Tracy Chevalier’s 1999 novel takes as its subject the creation of the Johannes Vermeer painting that gives the book its title, and in doing so explores questions of creativity, gender, the bond between artist and subject, and the changing role of the artist in society. A screen adaptation was released to much acclaim in 2003, and many of Chevalier’s subsequent novels have also explored the works of people throughout history whose lives went against the grain of the societies in which they lived.
The creation of Ali Smith’s difficult-to-classify book Artful began with a series of lectures that Smith gave during her time as a visiting writer at St. Anne’s College. They concern big topics like art, literature, and time, and reference a host of real works, writers, and artists. But these lectures are also embedded within a larger context that gives them a fictional backdrop: the narrator finds herself being visited by the ghost of a lost love. It’s a beautifully jarring touch, bringing together aesthetic discussions with more metaphysical realms, and leaving things in a deeply unpredictable state throughout.
Paul Auster’s Leviathan grapples with a host of big themes: the relationship between art and politics, the point at which politically motivated actions become something more sinister, and the bond between those who create. In the midst of all of this is a subplot that’s something of an homage to Sophie Calle’s conceptual art project The Address Book, in which Calle contacted the people whose names were inside an address book she found lost on the street. Given the role of chance and coincidence in much of Auster’s own work, it isn’t hard to see what drew him to Calle’s work.
Calle’s work has been particularly evocative to a number of writers in recent years. Enrique Vila-Matas’s short novel Because She Never Asked also takes inspiration from her body of work, and takes a fictional collaboration between Calle and a writer (perhaps a stand-in for the author) as its starting point. Through its mesmerizing structure, it asks bold questions about the nature of storytelling, and contrasts the ways in which the novelist and the fine artist construct narratives.

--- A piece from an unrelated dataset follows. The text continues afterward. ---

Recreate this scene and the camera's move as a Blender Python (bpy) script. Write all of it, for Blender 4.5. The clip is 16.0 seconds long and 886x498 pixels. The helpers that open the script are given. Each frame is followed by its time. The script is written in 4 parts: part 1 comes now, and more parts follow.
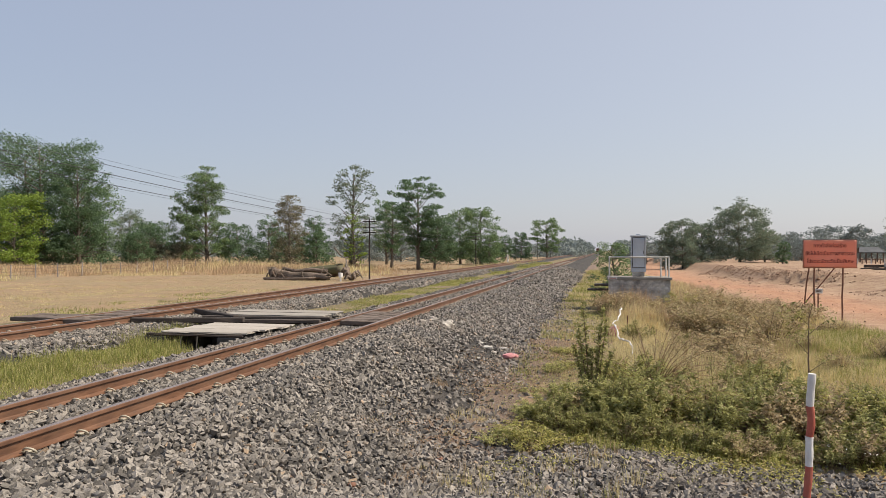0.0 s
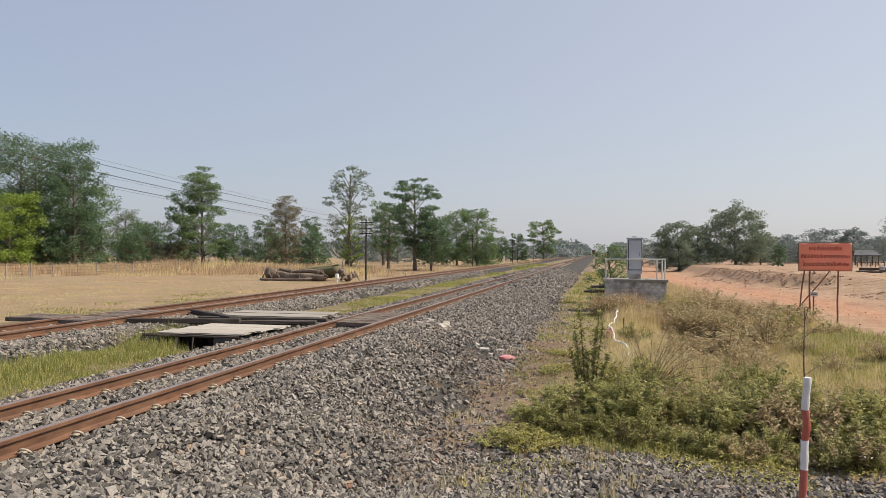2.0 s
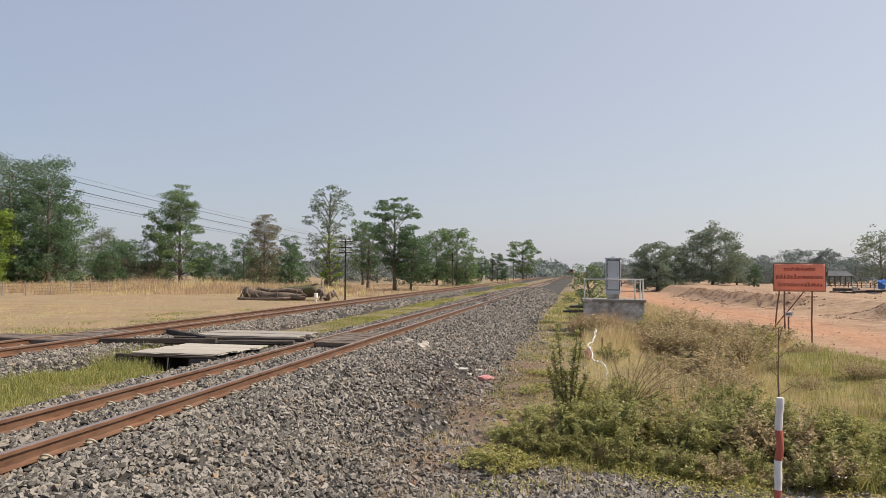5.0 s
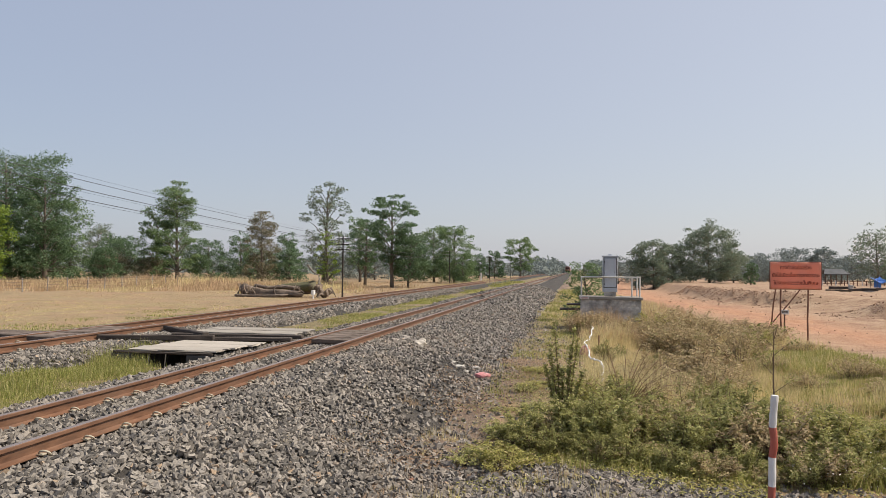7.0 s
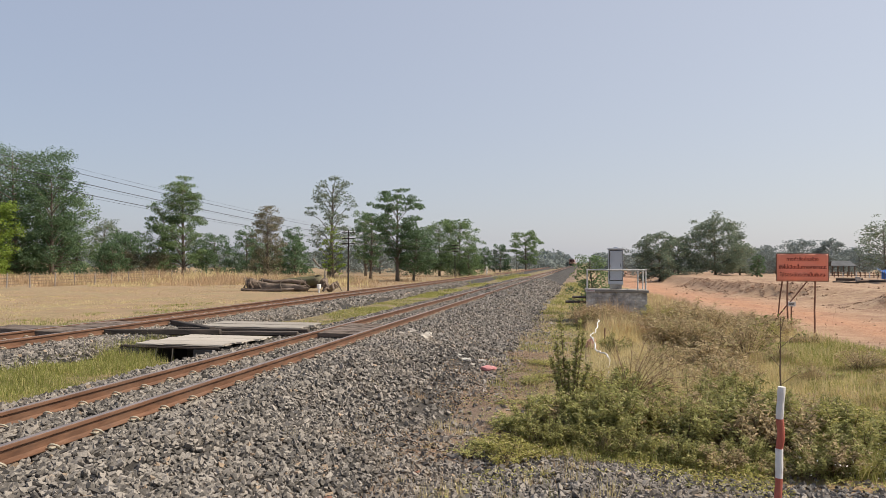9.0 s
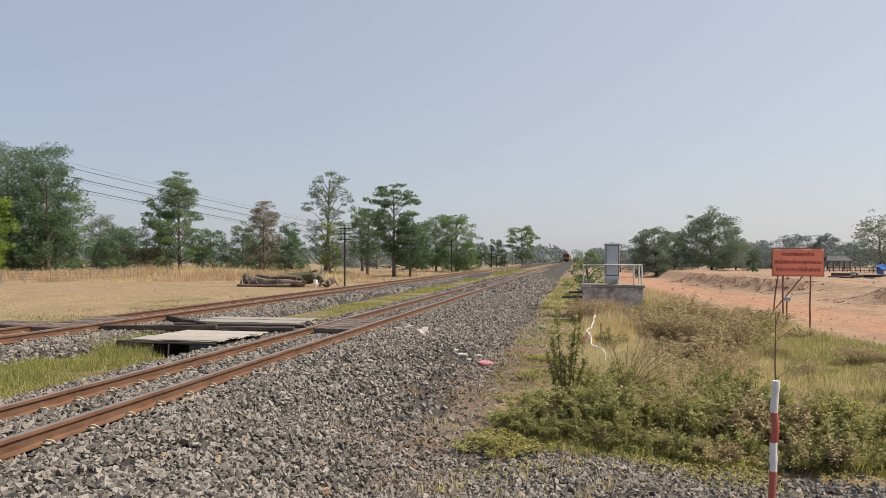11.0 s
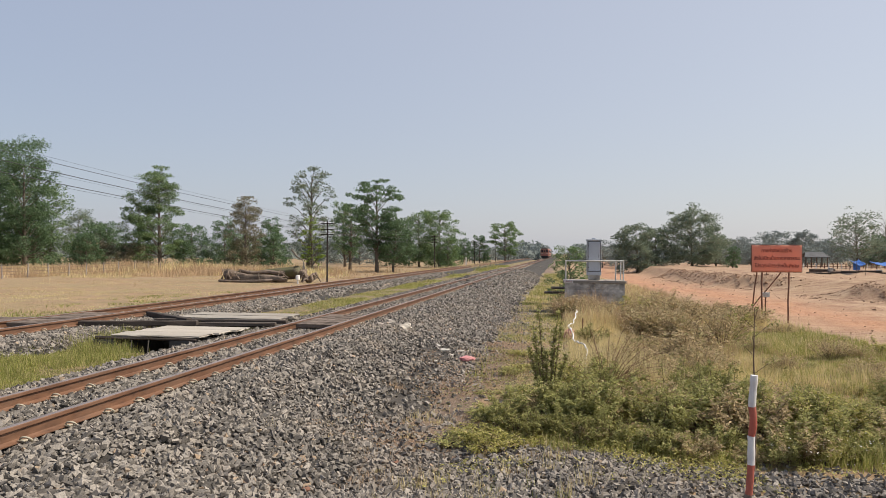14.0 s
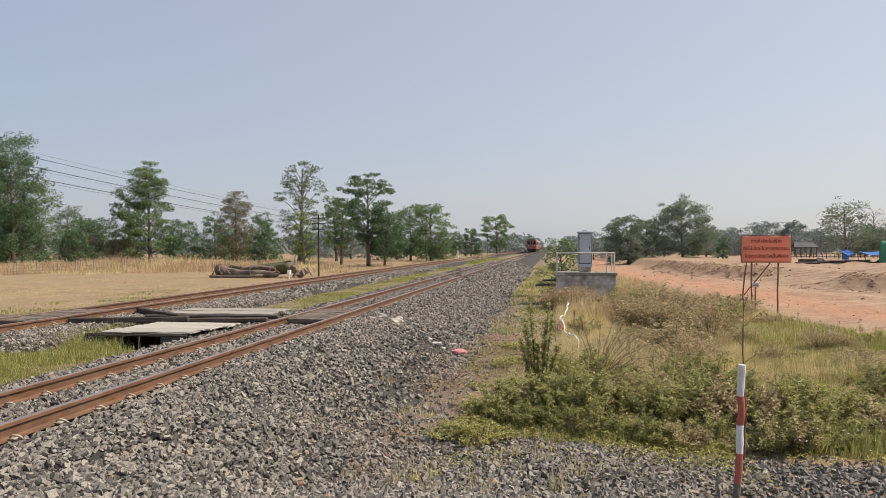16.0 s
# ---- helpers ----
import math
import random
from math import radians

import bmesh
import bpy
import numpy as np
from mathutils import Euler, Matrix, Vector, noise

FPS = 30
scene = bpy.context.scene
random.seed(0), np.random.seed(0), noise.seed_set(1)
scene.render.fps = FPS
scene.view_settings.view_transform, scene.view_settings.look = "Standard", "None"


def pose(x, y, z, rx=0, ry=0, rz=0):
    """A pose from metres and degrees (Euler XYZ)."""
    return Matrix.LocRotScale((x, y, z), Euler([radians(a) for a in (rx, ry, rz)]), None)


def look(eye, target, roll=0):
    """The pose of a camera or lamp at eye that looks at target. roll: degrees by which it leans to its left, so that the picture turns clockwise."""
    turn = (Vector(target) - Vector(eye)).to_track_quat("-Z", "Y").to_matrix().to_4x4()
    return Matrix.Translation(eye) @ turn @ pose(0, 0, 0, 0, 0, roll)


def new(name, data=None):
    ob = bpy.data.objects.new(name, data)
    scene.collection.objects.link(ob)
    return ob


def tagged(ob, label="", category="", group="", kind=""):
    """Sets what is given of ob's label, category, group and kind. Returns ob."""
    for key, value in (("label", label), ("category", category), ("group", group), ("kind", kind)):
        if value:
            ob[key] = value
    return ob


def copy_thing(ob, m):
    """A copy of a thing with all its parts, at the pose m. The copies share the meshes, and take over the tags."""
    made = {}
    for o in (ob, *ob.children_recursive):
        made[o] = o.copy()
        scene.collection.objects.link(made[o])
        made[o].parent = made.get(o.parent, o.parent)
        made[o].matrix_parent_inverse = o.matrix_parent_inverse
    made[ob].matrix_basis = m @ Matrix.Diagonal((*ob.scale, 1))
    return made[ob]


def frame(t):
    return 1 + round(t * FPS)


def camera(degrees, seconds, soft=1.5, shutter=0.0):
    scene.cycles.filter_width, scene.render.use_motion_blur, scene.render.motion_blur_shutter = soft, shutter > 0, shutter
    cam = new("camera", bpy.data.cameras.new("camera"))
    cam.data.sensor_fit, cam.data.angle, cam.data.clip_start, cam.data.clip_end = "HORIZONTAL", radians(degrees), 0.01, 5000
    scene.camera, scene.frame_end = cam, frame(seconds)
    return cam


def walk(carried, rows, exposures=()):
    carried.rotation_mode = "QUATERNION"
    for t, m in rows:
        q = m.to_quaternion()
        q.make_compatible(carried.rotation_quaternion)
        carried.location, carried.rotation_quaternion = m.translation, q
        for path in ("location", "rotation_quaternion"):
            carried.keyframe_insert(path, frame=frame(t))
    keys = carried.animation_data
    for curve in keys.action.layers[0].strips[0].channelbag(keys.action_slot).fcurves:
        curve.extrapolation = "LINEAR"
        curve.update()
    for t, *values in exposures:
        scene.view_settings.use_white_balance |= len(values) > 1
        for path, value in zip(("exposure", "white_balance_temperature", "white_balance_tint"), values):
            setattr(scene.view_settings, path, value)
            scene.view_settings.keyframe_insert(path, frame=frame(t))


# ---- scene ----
cam = camera(65.1, 16.0, soft=0.7)
# a phone held in the hand beside a level crossing: it stays in its place and swings a little
walk(cam, [
    (0.0, pose(-0.021, 0.021, 1.649, 90.12, 0.0, 13.08)),
    (0.5, pose(-0.023, 0.034, 1.649, 90.42, -0.44, 12.77)),
    (1.0, pose(-0.025, 0.02, 1.651, 90.52, -0.48, 12.9)),
    (1.5, pose(-0.023, 0.003, 1.656, 90.14, -0.18, 12.73)),
    (2.0, pose(-0.025, 0.014, 1.659, 90.22, -0.23, 12.79)),
    (2.5, pose(-0.025, 0.012, 1.656, 90.89, -0.25, 13.34)),
    (3.0, pose(-0.018, 0.013, 1.658, 90.9, 0.07, 13.63)),
    (3.5, pose(-0.016, 0.001, 1.666, 91.45, 0.03, 13.0)),
    (4.0, pose(-0.015, -0.003, 1.668, 91.53, -0.37, 12.18)),
    (4.5, pose(-0.007, 0.015, 1.665, 91.67, -0.26, 11.65)),
    (4.7, pose(-0.005, 0.017, 1.664, 91.77, -0.34, 11.4)),
    (6.8, pose(0.002, -0.024, 1.674, 91.95, -0.49, 10.7)),
    (7.0, pose(-0.0, -0.016, 1.67, 91.61, -0.54, 10.92)),
    (7.5, pose(0.002, -0.014, 1.67, 91.58, -0.52, 10.64)),
    (8.0, pose(0.0, -0.008, 1.661, 91.57, -0.64, 10.72)),
    (8.5, pose(0.002, -0.004, 1.661, 91.11, -0.62, 11.09)),
    (9.0, pose(-0.001, -0.013, 1.664, 91.08, -0.27, 11.37)),
    (11.5, pose(0.011, -0.014, 1.66, 90.48, -0.18, 10.83)),
    (12.0, pose(0.018, -0.011, 1.66, 90.32, 0.01, 10.17)),
    (12.5, pose(0.018, -0.008, 1.66, 90.32, -0.04, 10.11)),
    (13.0, pose(0.02, -0.001, 1.66, 90.21, 0.08, 9.84)),
    (13.5, pose(0.017, -0.012, 1.658, 90.18, -0.16, 9.92)),
    (14.0, pose(0.012, -0.004, 1.658, 90.35, -0.31, 9.69)),
    (14.5, pose(0.022, -0.008, 1.656, 90.21, -0.04, 9.27)),
    (15.0, pose(0.025, -0.002, 1.656, 90.13, 0.07, 8.92)),
    (15.5, pose(0.027, -0.001, 1.653, 90.11, -0.09, 8.99)),
    (16.0, pose(0.027, -0.007, 1.657, 89.81, 0.22, 9.0)),
])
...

Laird Hunt’s 2006 novel The Exquisite is a host of things all at once: a love letter to a particular corner of New York City, a tale of obsession and madness, and ghost story unlike any other. But it also derives abundant inspiration from Rembrandt’s painting The Anatomy Lesson of Dr. Nicolaes Tulp, which prominently features the body of an executed criminal. The painting itself is a recurring object in the novel, but its imagery also quietly permeates Hunt’s prose, creating a chilling effect throughout.